The purpose of this study was to examine the impact of a member checking process between the researcher’s analysis and interpretation of participants’ individual interviews compared to their actual experiences of participating in an Interpretive Phenomenological Analysis (IPA) study that examined the meaning MSW students ascribe to a course that focused on critical, engaged, and abolitionist pedagogies to develop students’ critical consciousness about structural racism.

Six semi-structured member checking interviews were conducted with MSW students at a large research university in the South who self-reported their participation in a course titled Social Work and Mass Incarceration. Participants were recruited using purposive sampling, with the researcher emailing flyers to all students who completed the course. After completing an individual interview, participants were asked three to four months later to take part in a second member checking interview to verify the researcher’s analysis and interpretation of their initial interview. At the conclusion of each member checking interview, the researcher elicited participants’ perspectives about the experience. Interviews were transcribed verbatim, and transcripts were analyzed using Braun and Clarke’s (2012) thematic analysis.

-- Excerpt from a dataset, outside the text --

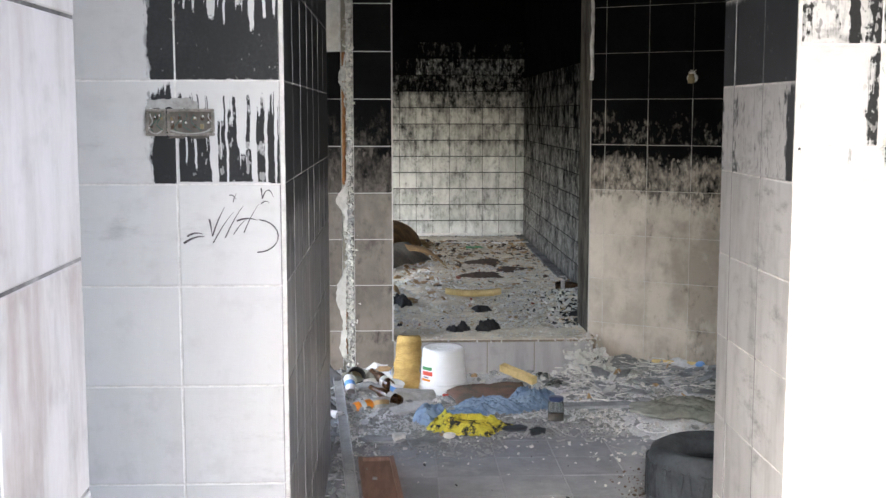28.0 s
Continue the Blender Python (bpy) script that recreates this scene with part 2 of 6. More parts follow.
    bump(nt, b, maths(nt, "ADD", mask, maths(nt, "MULTIPLY", fine, 0.4)), 0.25, 0.0015)
    return m


def rough_material(name, a, c, scale=8.0, rough=0.85, detail=6, bumpy=0.4, dist=0.006, metal=0.0, dark=None, dark_at=(0.55, 0.75), stretch=(1, 1, 1), spec=0.3):
    """Two-tone worn surface with fine relief; dark: a third colour in patches."""
    m, nt, b = nodes_of(name, rough, metal, spec)
    n1 = noise_at(nt, scale, detail, 0.62, stretch)
    n2 = noise_at(nt, scale * 7, 4, 0.6, stretch, (3, 1, 7))
    f = maths(nt, "ADD", maths(nt, "MULTIPLY", n1, 0.7), maths(nt, "MULTIPLY", n2, 0.3))
    col = mixc(nt, ramp01(nt, f, 0.36, 0.64), a, c)
    if dark:
        n3 = noise_at(nt, scale * 0.45, 6, 0.65, stretch, (9, 4, 2))
        col = mixc(nt, ramp01(nt, maths(nt, "ADD", maths(nt, "MULTIPLY", n3, 0.75), maths(nt, "MULTIPLY", n2, 0.25)), *dark_at), col, dark)
    rnd = nt.nodes.new("ShaderNodeObjectInfo").outputs["Random"]
    hsv = node(nt, "ShaderNodeHueSaturation")
    link(nt, maths(nt, "ADD", 0.88, maths(nt, "MULTIPLY", rnd, 0.24)), hsv.inputs["Value"])
    link(nt, col, hsv.inputs["Color"])
    link(nt, hsv.outputs["Color"], b.inputs["Base Color"])
    bump(nt, b, maths(nt, "ADD", n1, maths(nt, "MULTIPLY", n2, 0.5)), bumpy, dist)
    return m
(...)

Based on thematic analysis of the member checking interview transcripts, three themes emerged: (1) “feeling grateful” about participating in the study and being treated as an equal in co-constructing research, (2) expanded self-reflection and self-disclosure about the experiences revealed during initial interviews, and (3) “I had started to become complacent” about thinking critically, and the member checking interview reactivated their transformative consciousness.

Findings reveal that participants’ experiences of the member checking process were more transformative than transactional. This was reflected through participants’ increased interest in research findings and expanded openness to talking about lived experiences of social and racial inequities. When qualitative researchers treat their study participants as equal partners in the research process, there is a greater likelihood of self-revelation and self-discovery by participants, which may ultimately lead to social action. Future research is needed to identify specific actions that are most likely to ensure member checking enhances the reciprocity, equality, and openness of qualitative research studies.